Total parkland in San Francisco encompasses 5,384 acres. In Boston, total parkland is 4,897 acres. Logan airport is a total of 1,700 acres. If you assume that parkland cannot be developed (certainly a fair assumption in Boston and probably San Francisco too), Boston then has a total of at least 6,597 undevelopable acres - greater than 1,200 acres more than San Francisco, without, of course, taking other factors into account.
 
Total parkland in San Francisco encompasses 5,384 acres. In Boston, total parkland is 4,897 acres. Logan airport is a total of 1,700 acres. If you assume that parkland cannot be developed (certainly a fair assumption in Boston and probably San Francisco too), Boston then has a total of at least 6,597 undevelopable acres - greater than 1,200 acres more than San Francisco, without, of course, taking other factors into account.

This actually kind of fun. 1200 acres translates to about 1.875 square miles. Since Boston is about 2 square miles larger than SF, they essentially have the same amount of developable land but with 180,000 more residents in SF. Definitely room for improvement.

Awesome links.
 
If you look at the population tables posted in the greater new england thread, A combo of Boston, Cambridge, Somerville, Everett and Chelsea put you at 900k. That's a solid size city.
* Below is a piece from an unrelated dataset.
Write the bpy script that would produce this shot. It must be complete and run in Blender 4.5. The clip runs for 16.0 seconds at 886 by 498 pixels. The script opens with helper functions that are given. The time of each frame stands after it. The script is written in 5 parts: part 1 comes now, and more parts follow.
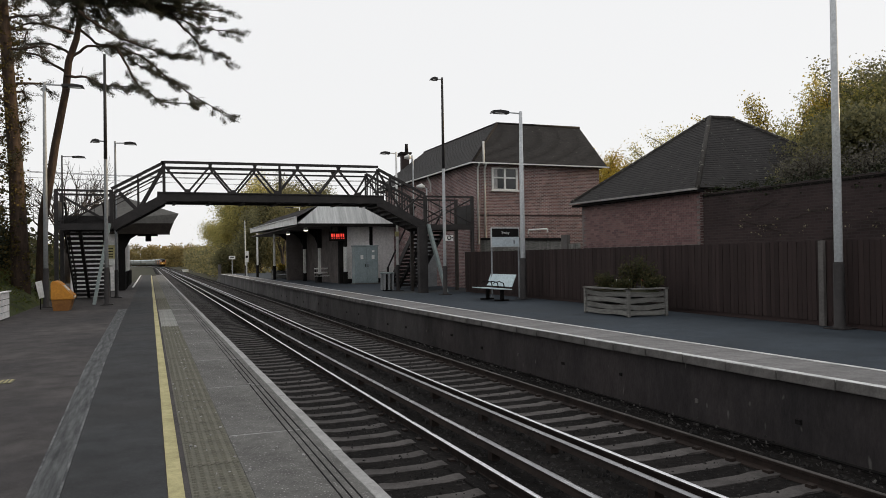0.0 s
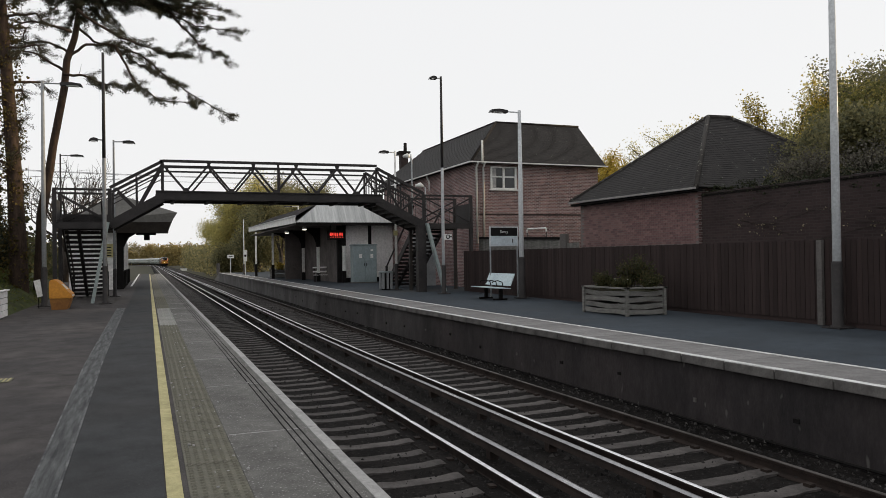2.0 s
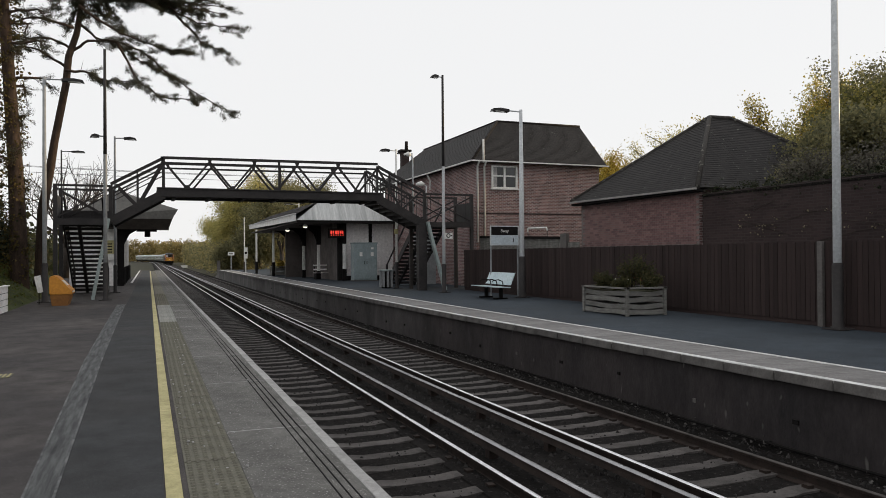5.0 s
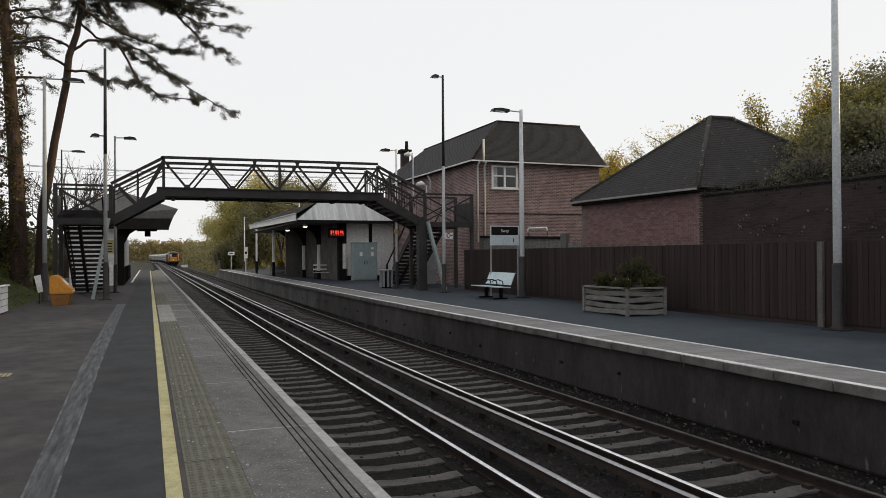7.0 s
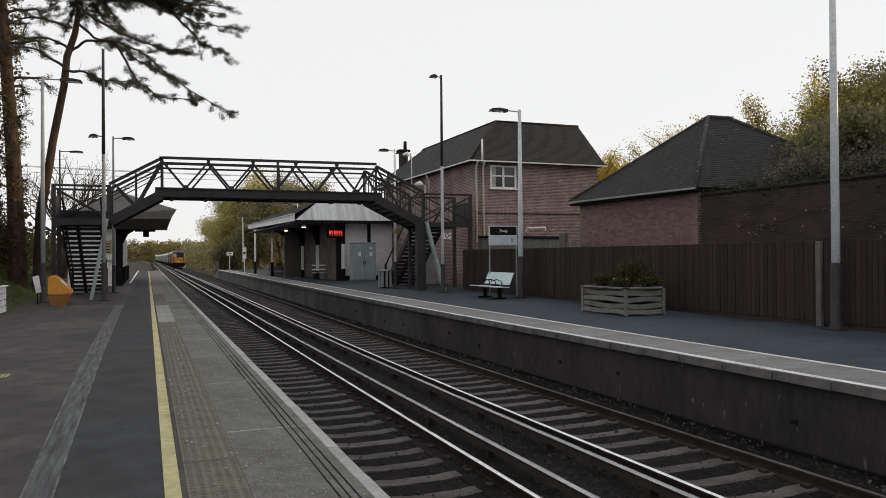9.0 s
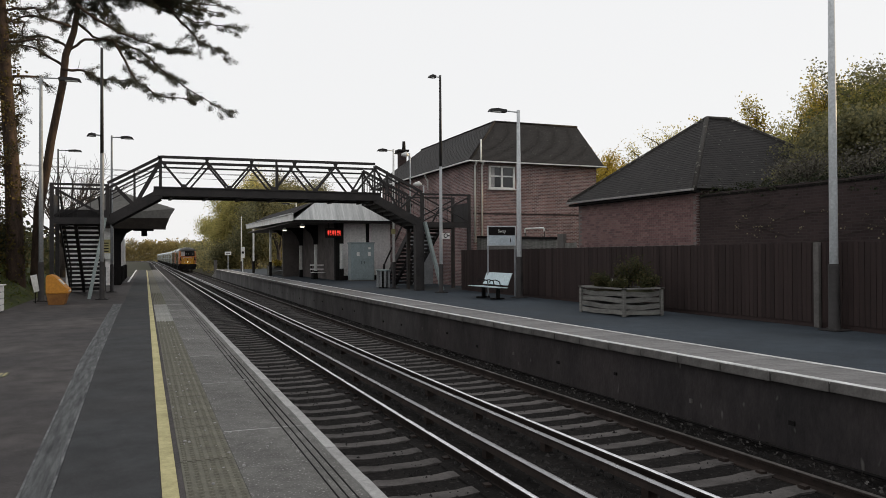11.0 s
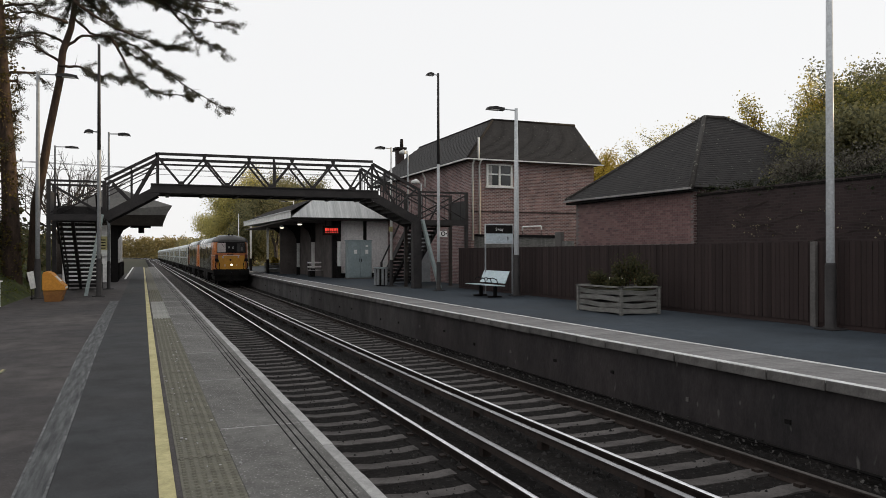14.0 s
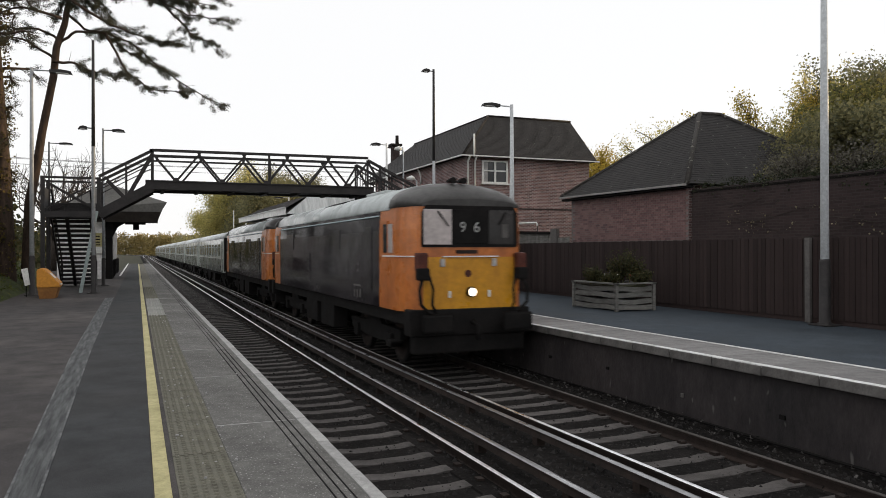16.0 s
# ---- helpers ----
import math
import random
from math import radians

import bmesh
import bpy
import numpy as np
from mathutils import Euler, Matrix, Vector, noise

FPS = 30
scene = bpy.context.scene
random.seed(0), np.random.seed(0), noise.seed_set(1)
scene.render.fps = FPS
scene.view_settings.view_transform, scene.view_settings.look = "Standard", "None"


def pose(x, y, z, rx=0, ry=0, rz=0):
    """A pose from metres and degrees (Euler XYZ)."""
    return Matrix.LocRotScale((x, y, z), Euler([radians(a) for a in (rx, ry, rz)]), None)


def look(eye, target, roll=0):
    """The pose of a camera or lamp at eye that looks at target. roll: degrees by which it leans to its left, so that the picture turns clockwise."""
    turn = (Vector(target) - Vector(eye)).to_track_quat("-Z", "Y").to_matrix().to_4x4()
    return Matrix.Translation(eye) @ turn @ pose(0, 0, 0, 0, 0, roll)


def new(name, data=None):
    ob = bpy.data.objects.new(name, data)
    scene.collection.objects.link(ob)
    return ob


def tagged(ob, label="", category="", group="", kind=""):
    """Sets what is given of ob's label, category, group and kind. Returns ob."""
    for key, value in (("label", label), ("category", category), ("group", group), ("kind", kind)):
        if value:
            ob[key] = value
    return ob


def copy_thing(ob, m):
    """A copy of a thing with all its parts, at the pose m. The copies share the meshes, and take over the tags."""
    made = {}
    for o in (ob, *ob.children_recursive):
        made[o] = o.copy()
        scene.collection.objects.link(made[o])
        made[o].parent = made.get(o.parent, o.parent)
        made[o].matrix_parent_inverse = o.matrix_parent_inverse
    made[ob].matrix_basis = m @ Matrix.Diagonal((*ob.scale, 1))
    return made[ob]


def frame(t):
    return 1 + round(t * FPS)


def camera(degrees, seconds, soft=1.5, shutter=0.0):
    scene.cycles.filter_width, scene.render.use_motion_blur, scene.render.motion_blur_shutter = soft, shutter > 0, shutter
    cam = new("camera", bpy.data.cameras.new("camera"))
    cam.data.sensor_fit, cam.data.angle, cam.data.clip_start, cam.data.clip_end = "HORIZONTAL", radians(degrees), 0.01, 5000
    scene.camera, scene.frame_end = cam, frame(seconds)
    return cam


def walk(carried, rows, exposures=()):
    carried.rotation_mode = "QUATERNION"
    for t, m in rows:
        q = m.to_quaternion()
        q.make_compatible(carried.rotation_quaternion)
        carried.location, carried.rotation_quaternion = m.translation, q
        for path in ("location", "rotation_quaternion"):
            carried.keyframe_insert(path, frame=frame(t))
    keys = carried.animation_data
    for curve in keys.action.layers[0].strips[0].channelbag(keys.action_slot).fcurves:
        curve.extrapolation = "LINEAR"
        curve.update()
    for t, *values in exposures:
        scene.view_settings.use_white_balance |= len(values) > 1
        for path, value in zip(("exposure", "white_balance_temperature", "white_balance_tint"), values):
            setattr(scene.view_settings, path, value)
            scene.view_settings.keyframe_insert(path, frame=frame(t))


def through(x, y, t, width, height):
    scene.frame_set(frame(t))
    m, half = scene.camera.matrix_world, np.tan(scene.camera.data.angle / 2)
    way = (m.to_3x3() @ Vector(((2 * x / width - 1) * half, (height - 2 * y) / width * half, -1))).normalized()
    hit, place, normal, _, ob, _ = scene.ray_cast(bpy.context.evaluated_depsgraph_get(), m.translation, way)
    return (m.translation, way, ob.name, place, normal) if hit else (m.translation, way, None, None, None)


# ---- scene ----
# Metres. x runs across the tracks, y along them, z = 0 is the top of both platforms.
cam = camera(62.19, 16.0, soft=0.55, shutter=0.2)


def aim(yaw, pitch, lean):
    """A hand-held camera that stands on the platform and turns a little."""
    return pose(0, 0, 1.58, 90 + pitch, 0, -yaw) @ pose(0, 0, 0, 0, 0, -lean)


SWAY = [
    (0, 21.773, 0.654, 0.900),
    (0.5, 21.783, 0.655, 0.759),
    (1, 21.816, 0.634, 0.835),
    (1.5, 21.861, 0.596, 0.850),
    (2, 21.875, 0.577, 0.859),
    (2.5, 21.887, 0.541, 0.798),
    (3, 21.884, 0.510, 0.868),
    (3.5, 21.890, 0.497, 0.834),
    (4, 21.866, 0.473, 0.577),
    (6.5, 21.829, 0.476, 0.416),
    (7, 21.829, 0.472, 0.404),
    (7.5, 21.829, 0.485, 0.493),
    (8, 21.845, 0.482, 0.552),
    (8.5, 21.874, 0.486, 0.581),
    (9, 21.934, 0.472, 0.482),
    (11.5, 22.097, 0.487, 0.264),
    (12, 22.148, 0.481, 0.218),
    (12.5, 22.173, 0.435, 0.330),
    (13, 22.196, 0.422, 0.523),
    (13.5, 22.215, 0.387, 0.365),
    (14, 22.254, 0.322, 0.124),
    (14.5, 22.299, 0.270, 0.050),
    (15, 22.321, 0.217, 0.112),
    (15.5, 22.420, 0.122, 0.104),
    (16, 22.599, 0.048, 0.171),
]
walk(cam, [(t, aim(*turn)) for t, *turn in SWAY], exposures=[(0, 0.0), (12, 0.0), (14, 0.04), (15, 0.08), (16, 0.15)])

# ---- world and sun ----
SUN_AZ, SUN_EL = 92.0, 8.0      # degrees clockwise from +y, and up
world = bpy.data.worlds.new("sky")
scene.world = world
world.use_nodes = True
wn, wl = world.node_tree.nodes, world.node_tree.links
sky = wn.new("ShaderNodeTexSky")
sky.sky_type, sky.sun_disc = "NISHITA", False
sky.sun_elevation, sky.sun_rotation = radians(SUN_EL), radians(SUN_AZ)
sky.air_density, sky.dust_density, sky.ozone_density = 1.0, 1.5, 1.0
veil = wn.new("ShaderNodeMix")      # thin even cloud over the clear sky
veil.data_type = "RGBA"
veil.inputs[0].default_value = 0.90
veil.inputs[7].default_value = (9.7, 9.68, 9.74, 1)
wl.new(sky.outputs[0], veil.inputs[6])
wl.new(veil.outputs[2], wn["Background"].inputs[0])
wn["Background"].inputs[1].default_value = 0.1

sun = new("sun", bpy.data.lights.new("sun", "SUN"))
sun.data.energy, sun.data.angle, sun.data.color = 3.4, radians(2), (1.0, 0.76, 0.44)
_az, _el = radians(SUN_AZ), radians(SUN_EL)
sun.matrix_world = look((math.sin(_az) * 90, math.cos(_az) * 90, 90 * math.tan(_el)), (0, 0, 0))


# ---- materials ----
def nodes_of(name):
    m = bpy.data.materials.new(name)
    m.use_nodes = True
    nt = m.node_tree
    return m, nt.nodes, nt.links, nt.nodes["Principled BSDF"]


def mixed(n, l, fac, a, b, blend="MIX"):
    x = n.new("ShaderNodeMix")
    x.data_type, x.blend_type = "RGBA", blend
    for sock, val in ((x.inputs[0], fac), (x.inputs[6], a), (x.inputs[7], b)):
        if isinstance(val, (int, float)):
            sock.default_value = val
        elif isinstance(val, tuple):
            sock.default_value = (*val, 1)
        else:
            l.new(val, sock)
    return x.outputs[2]


def noise_of(n, l, vec, scale, detail=6.0, rough=0.6):
    t = n.new("ShaderNodeTexNoise")
    t.inputs["Scale"].default_value, t.inputs["Detail"].default_value = scale, detail
    t.inputs["Roughness"].default_value = rough
    l.new(vec, t.inputs["Vector"])
    return t.outputs["Fac"]


def ramp_of(n, l, fac, lo, hi):
    r = n.new("ShaderNodeMapRange")
    r.inputs[1].default_value, r.inputs[2].default_value = lo, hi
    l.new(fac, r.inputs[0])
    return r.outputs[0]


def coords(n, l, stretch=(1, 1, 1)):
    c, m = n.new("ShaderNodeTexCoord"), n.new("ShaderNodeMapping")
    m.inputs["Scale"].default_value = stretch
    l.new(c.outputs["Object"], m.inputs["Vector"])
    return m.outputs["Vector"]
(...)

And I think even if just nominally Everett and Chelsea were put under the Boston name, you could drive a fair bit of population growth.
Better infrastructure would also help!!
 
If you look at the population tables posted in the greater new england thread, A combo of Boston, Cambridge, Somerville, Everett and Chelsea put you at 900k. That's a solid size city. And I think even if just nominally Everett and Chelsea were put under the Boston name, you could drive a fair bit of population growth.
Better infrastructure would also help!!

I always wondered, had Boston been a planned city (gridded roadways), would it be cheaper to support infrastructure improvements, and be more efficient in handling traffic, and thus support a larger population.